U =  V ⊗ W  ≈ Sh  ,                           (9.2)
the preconditioner can be computed from U by the use of the identity U −1 = V −1 ⊗ W −1   . Consequently, only a preconditioner for V and one for W needs to be computed, which then serves as a preconditioner for U and thus for S
  h   . Still, the question of whether such suitable approximations U to Sh   exist, is still open.

9.2 Conclusion

Throughout this thesis a number of extensions to the SHE method are proposed in order to reduce the computational effort and consequently increase the attractiveness of the method for every-day TCAD purposes. The suggestions enable the simulation of semiconductor devices in the deca-nanometer regime at an unprecedented accuracy for a given time budget.

The increased importance of hot carrier degradation in modern scaled-down devices is addressed by proposing a scheme for the inclusion of carrier-carrier scatting for the SHE method. Unfortunately, the scheme leads to nonlocal coupling of the equations with energy, such that additional computational effort is required. In addition, the SHE equations become nonlinear, which is less a concern since the SHE equations are already nonlinearly coupled with the Poisson equation. Nevertheless, similar complications arise when considering carrier-carrier scattering with the Monte Carlo method.
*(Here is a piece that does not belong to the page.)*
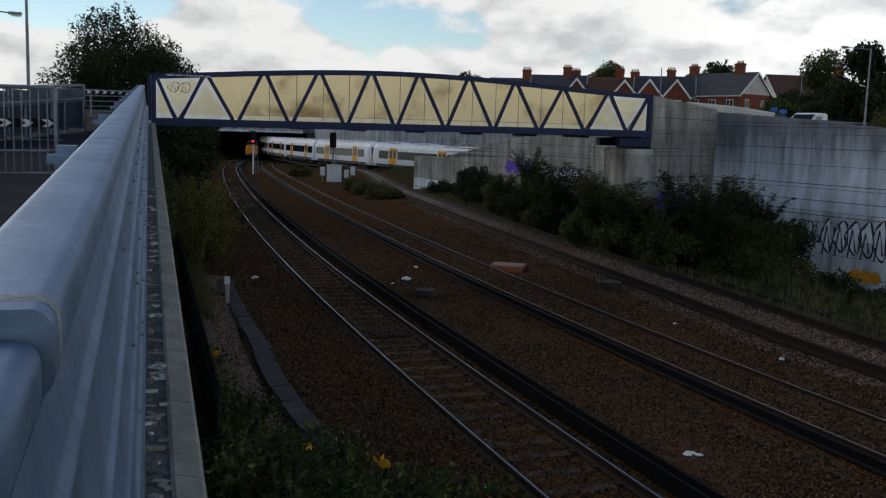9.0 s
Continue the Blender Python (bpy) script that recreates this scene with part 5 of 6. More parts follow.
# ---------------------------------------------------------------- lineside things
def build_trough():
    tr = tagged(new("cable_trough"), "dark concrete cable trough with loose slab lids", "cable trough")
    pts = [Vector((*p, 0)) for p in ((-6.6, 29.8), (-6.0, 27.6), (-5.1, 24.7), (-4.02, 21.4), (-3.12, 18.45), (-2.45, 16.5), (-1.86, 15.0), (-1.38, 13.7))]
    rng = random.Random(4)
    s = bmesh.new()
    sweep(s, [p + Vector((0, 0, -0.2)) for p in pts], [(-0.22, -0.1), (0.22, -0.1), (0.22, 0.035), (-0.22, 0.035)])
    part("channel", s, M_LID, tr)
    for a, b in zip(pts, pts[1:]):
        n = (b - a).length
        k = max(1, round(n / 0.95))
        for i in range(k):
            c = a.lerp(b, (i + 0.5) / k)
            m = Matrix.Translation((c.x + rng.uniform(-0.03, 0.03), c.y, -0.135 + rng.uniform(-0.01, 0.02))) @ Matrix.Rotation(math.atan2(b.y - a.y, b.x - a.x) + rng.uniform(-0.05, 0.05), 4, "Z") @ Matrix.Rotation(rng.uniform(-0.04, 0.04), 4, "X")
            part("lid", bx((0, 0, 0), (n / k + 0.004, 0.4, 0.05), m, 0.008), M_LID, tr)


M_LID = mat("slate_grey_trough_lid", (0.06, 0.052, 0.047), (0.02, 0.017, 0.015), scale=4, fine=40, rough=0.7, bump=0.3, by_object=0.2)
build_trough()


M_PINKC = mat("pinkish_concrete", (0.3, 0.19, 0.14), (0.2, 0.12, 0.085), scale=5, fine=40, rough=0.9)
M_LIDD = mat("brown_stained_concrete", (0.075, 0.06, 0.048), (0.035, 0.028, 0.022), scale=5, fine=40, rough=0.9)


def build_small_things():
    mp = tagged(new("marker_post"), "short white-topped concrete marker post", "marker post")
    part("post", bx((-5.64, 25.75, 0.12), (0.1, 0.1, 0.66), None, 0.01), M_CONC, mp)
    part("cap", bx((-5.64, 25.7, 0.53), (0.15, 0.06, 0.22), None, 0.01), M_WHITE, mp, "white plate")
    sl = part("concrete_slab", bx((-6.5, 27.2, -0.1), (1.4, 0.5, 0.14), None, 0.02), M_LIDD)
    tagged(sl, "rough concrete slab beside the marker post", "slab")
    zc = land(2.88, 33.6)[0]
    cp = tagged(new("catch_pit"), "brick catch pit with pale concrete cover", "catch pit")
    part("brickwork", bx((2.88, 33.6, zc + 0.02), (1.1, 0.9, 0.34), Matrix.Translation((2.88, 33.6, 0)) @ Matrix.Rotation(radians(-16), 4, "Z") @ Matrix.Translation((-2.88, -33.6, 0)), 0.01), M_TERRA, cp, "orange brick sides")
    part("cover", bx((2.88, 33.6, zc + 0.22), (1.18, 0.98, 0.06), Matrix.Translation((2.88, 33.6, 0)) @ Matrix.Rotation(radians(-16), 4, "Z") @ Matrix.Translation((-2.88, -33.6, 0)), 0.01), M_PINKC, cp, "pale concrete cover")
    for x, y, r in ((-0.1, 28.0, 0.34), (5.75, 29.0, 0.36)):
        d = tagged(new("drain_ring"), "ribbed grey drain ring in the ballast", "drain ring", "drain rings")
        z = land(x, y)[0]
        for k in range(4):
            part("ring", rd((x, y, z + 0.07 * k - 0.02), (x, y, z + 0.07 * k + 0.025), r * (1 - 0.03 * (k % 2)), 18), M_LIDD, d)
        part("core", rd((x, y, z - 0.05), (x, y, z + 0.2), r * 0.9, 18), M_BOGIE, d)
    g = tagged(new("track_grating"), "rusty steel grating between the rails", "grating")
    p = t1(22.4)
    q = Matrix.Translation((p.x + 0.1, 22.4, -0.12)) @ Matrix.Rotation(radians(19), 4, "Z")
    for k in range(7):
        part("grate_bar", bx((-0.36 + 0.12 * k, 0, 0), (0.05, 0.62, 0.05), q), M_RAIL, g)
    for y in (-0.3, 0, 0.3):
        part("cross_bar", bx((0, y, -0.01), (0.84, 0.04, 0.04), q), M_RAIL, g)
    rng = random.Random(12)
    for x, y, r in ((4.28, 14.4, 0.1), (-0.79, 31.1, 0.17), (-0.5, 33.9, 0.09), (-5.08, 22.56, 0.09), (-5.79, 30.56, 0.12), (6.51, 23.9, 0.07), (7.9, 20.1, 0.08), (-4.6, 19.6, 0.08), (-1.2, 30.2, 0.06), (4.42, 14.35, 0.07)):
        bm = bmesh.new()
        bmesh.ops.create_icosphere(bm, subdivisions=2, radius=r)
        for v in bm.verts:
            v.co *= 1 + 0.55 * noise.noise(v.co * 9 + Vector((x, y, 0)))
            v.co.z *= 0.42
        o = part("litter", bm, M_LITTER)
        o.location = (x, y, land(x, y)[0] + r * 0.25)
        tagged(o, "crumpled white plastic litter on the ballast", "litter", "litter")
    # cables
    for k, (d0, d1) in enumerate(((2.6, 2.2), (2.9, 3.3))):
        ys = np.linspace(36.5, 58 + 6 * k, 16)
        pts = [offset(t2, [y], d0 + (d1 - d0) * (y - 36) / 22 + 0.06 * math.sin(y * 0.9 + k), 0.05)[0] for y in ys]
        for q in pts:
            q.z = land(q.x, q.y)[0] + 0.06
        o = part("track_cable", sw(pts, rounded(0.034, 0.03, 0.012, 2)), M_BLACK)
        tagged(o, "black cable lying along the ballast", "cable", "cables")
    pts = [Vector((0.9 - 0.6 * k, 53 + 1.4 * k, 0)) for k in range(6)]
    for q in pts:
        q.z = land(q.x, q.y)[0] + 0.06
    tagged(part("track_cable", sw(pts, rounded(0.034, 0.03, 0.012, 2)), M_BLACK), "black cable crossing to the siding", "cable", "cables")
    o = part("lineside_cable", sw([Vector((t3x(y) + 3.1, y, land(t3x(y) + 3.1, y)[0] + 0.12)) for y in np.linspace(14, 34, 14)], rounded(0.12, 0.1, 0.04, 2)), M_BLACK)
    tagged(o, "black cable run along the verge", "cable", "cables")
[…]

A thorough investigation of the coupling structure of the SHE equations leads to a matrix compression scheme, which allows for storing the system matrix of the linear system of equations after discretization in a very efficient manner. Even though the method greatly reduces memory requirements, its use is so far hampered by the need for a suitable preconditioner for the iterative solvers. Nevertheless, the method can already be employed in the cases where convergence is obtained without preconditioner, and for the evaluation of residuals for adaptive expansion order strategies.

The formulation and implementation of a higher-order discretization scheme for unstructured grids enables the use of the SHE method as a direct replacement for established macroscopic transport models such as the drift-diffusion model or the hydrodynamic model without changing the underlying mesh. Moreover, the number of unknowns compared to structured grids is reduced considerably, because refinement in unstructured grids leads to a much more localized reduction of the mesh size than for structured grids, especially in three spatial dimensions.
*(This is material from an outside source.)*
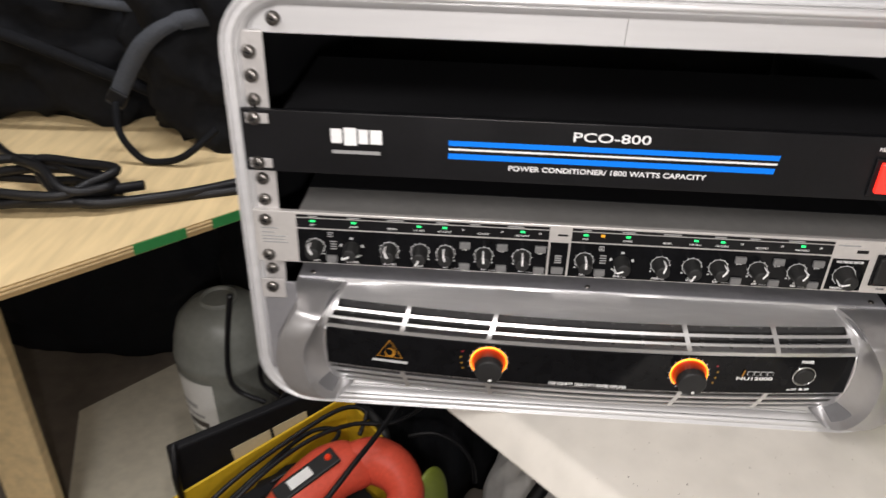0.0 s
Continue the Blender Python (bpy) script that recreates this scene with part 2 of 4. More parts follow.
def merge(bm, other, m=None):
    if m is not None:
        bmesh.ops.transform(other, matrix=m, verts=other.verts)
    me = bpy.data.meshes.new("tmp")
    other.to_mesh(me)
    other.free()
    bm.from_mesh(me)
    bpy.data.meshes.remove(me)
    return bm


def disc(r0, r1, depth, seg=32, bevel=0.0):
    """A short cylinder or cone along -y (towards the viewer), its back at y = 0; r0 at the back, r1 in front."""
    bm = bmesh.new()
    bmesh.ops.create_cone(bm, cap_ends=True, segments=seg, radius1=r0, radius2=r1, depth=depth, matrix=pose(0, -depth / 2, 0, 90))
    if bevel:
        rim = [e for e in bm.edges if all(v.co.y < -depth + 1e-5 for v in e.verts)]
        bmesh.ops.bevel(bm, geom=rim, offset=bevel, segments=3, affect="EDGES", profile=0.5)
    return bm


def grid_mesh(rows, closed_u=False, closed_v=False, cap=False):
    """Quads over rows of points (rows along v, points along u)."""
    bm = bmesh.new()
    vs = [[bm.verts.new(p) for p in row] for row in rows]
    nv, nu = len(vs), len(vs[0])
    for i in range(nv if closed_v else nv - 1):
        for j in range(nu if closed_u else nu - 1):
            bm.faces.new((vs[i][j], vs[i][(j + 1) % nu], vs[(i + 1) % nv][(j + 1) % nu], vs[(i + 1) % nv][j]))
    if cap and closed_u:
        bm.faces.new(vs[0][::-1])
        bm.faces.new(vs[-1])
    bmesh.ops.recalc_face_normals(bm, faces=bm.faces)
    return bm


def spline(points, n=10):
    """Catmull-Rom through points."""
    ps = [Vector(p) for p in points]
    out = []
    for i in range(len(ps) - 1):
        a, b, c, d = ps[max(i - 1, 0)], ps[i], ps[i + 1], ps[min(i + 2, len(ps) - 1)]
        for k in range(n):
            t = k / n
            out.append(0.5 * (2 * b + (c - a) * t + (2 * a - 5 * b + 4 * c - d) * t * t + (3 * b - a - 3 * c + d) * t ** 3))
    return out + [ps[-1]]


def tube(points, radius, seg=8, n=10, taper=None):
    """A round cord along a smooth line."""
    ps = spline(points, n)
    rows, side = [], Vector((0, 0, 1))
    for i, p in enumerate(ps):
        way = (ps[min(i + 1, len(ps) - 1)] - ps[max(i - 1, 0)]).normalized()
        side = (side - way * side.dot(way))
        side = side.normalized() if side.length > 1e-4 else way.orthogonal().normalized()
        other = way.cross(side)
        r = radius * (taper(i / (len(ps) - 1)) if taper else 1)
        rows.append([p + r * (math.cos(a) * side + math.sin(a) * other) for a in (2 * math.pi * k / seg for k in range(seg))])
    return grid_mesh(rows, closed_u=True, cap=True)


def blob(sx, sy, sz, rough=0.1, scale=3.0, sub=4, seed=0.0, flat=0.3, squash=1.0):
    """A lumpy soft body, flattened underneath, resting on z = 0."""
    bm = bmesh.new()
    bmesh.ops.create_icosphere(bm, subdivisions=sub, radius=1)
    for v in bm.verts:
        k = 1 + rough * noise.fractal(v.co * scale + Vector((seed, seed * 2, 0)), 1, 2, 4)
        x, y, z = v.co * k
        p = 2.6
        m = (abs(v.co.x) ** p + abs(v.co.y) ** p + abs(v.co.z) ** p) ** (1 / p)
        q = (1 / m) ** squash
        v.co = Vector((x * sx * q, y * sy * q, max(z * q, -1 + flat) * sz + sz * (1 - flat)))
    return bm


def lathe(profile, seg=24):
    """Turned body along +x from (along, radius) pairs."""
    rows = [[(x, r * math.cos(a), r * math.sin(a)) for a in (2 * math.pi * k / seg for k in range(seg))] for x, r in profile]
    return grid_mesh(rows, closed_u=True, cap=True)


def lettering(text, size, material, parent, at, name="lettering", bold=0.0, depth=0.0002, align="CENTER", shear=0.0, squeeze=1.0, turn=None):
    """Words in the built-in font, standing in the xz plane, facing -y."""
    cu = bpy.data.curves.new("words", "FONT")
    cu.body, cu.size, cu.align_x, cu.align_y, cu.extrude, cu.offset, cu.shear, cu.resolution_u = text, size, align, "CENTER", depth, bold, shear, 3
    ob = bpy.data.objects.new("words", cu)
    scene.collection.objects.link(ob)
    me = bpy.data.meshes.new_from_object(ob.evaluated_get(bpy.context.evaluated_depsgraph_get()))
    bpy.data.objects.remove(ob)
    me.materials.clear()
    me.materials.append(material)
    me.transform(Matrix.Diagonal((squeeze, 1, 1, 1)))
    out = new(name, me)
    out.parent = parent
    out.matrix_basis = turn if turn is not None else pose(*at, 90)
    return out


# ---- the room ----
FLOOR_Z, CEIL_Z = -0.74, 1.62
tagged(part("floor", box(-2.3, 2.3, -2.3, 2.3, FLOOR_Z - 0.1, FLOOR_Z), FLOOR), "bare grey concrete floor", "floor", kind="structure")
tagged(part("ceiling", box(-2.3, 2.3, -2.3, 2.3, CEIL_Z, CEIL_Z + 0.1), CEILING), "plain white ceiling", "ceiling", kind="structure")
for nm, b in (("wall_north", (-2.3, 2.3, 1.6, 1.75)), ("wall_south", (-2.3, 2.3, -2.3, -2.15)), ("wall_east", (1.5, 1.65, -2.15, 1.6)), ("wall_west", (-2.3, -2.15, -2.15, 1.6))):
    tagged(part(nm, box(*b, FLOOR_Z, CEIL_Z), WALL), "plain painted workshop wall", "wall", kind="structure")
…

Variable-order expansions achieve the accuracy of uniform expansions at considerably lower computational cost. The extraction of macroscopic quantities such as the carrier velocity or the average carrier energy are shown to require only locally increased expansion orders in the high-probability regions of the distribution function. Three different types of adaptive strategies for the automatic choice of the expansion order are proposed.

To address the shift towards parallel computing architectures, a parallel preconditioner scheme for the SHE method is derived based on physical principles. The resulting block-preconditioner scheme is shown to be able to use modern multi- and many-core computing architectures such as CPUs and GPUs efficiently. Performance gains of up to one order of magnitude compared to single-threaded executions are obtained.

On the overall, the novel methods presented in this thesis allow for a reduction of execution times for device simulations employing the SHE method by up to two orders of magnitude compared to existing approaches. In addition, memory requirements are reduced by about one order of magnitude, thus allowing for higher accuracy for a given amount of memory. The proposed algorithms are implemented in the freely available open source device simulator ViennaSHE.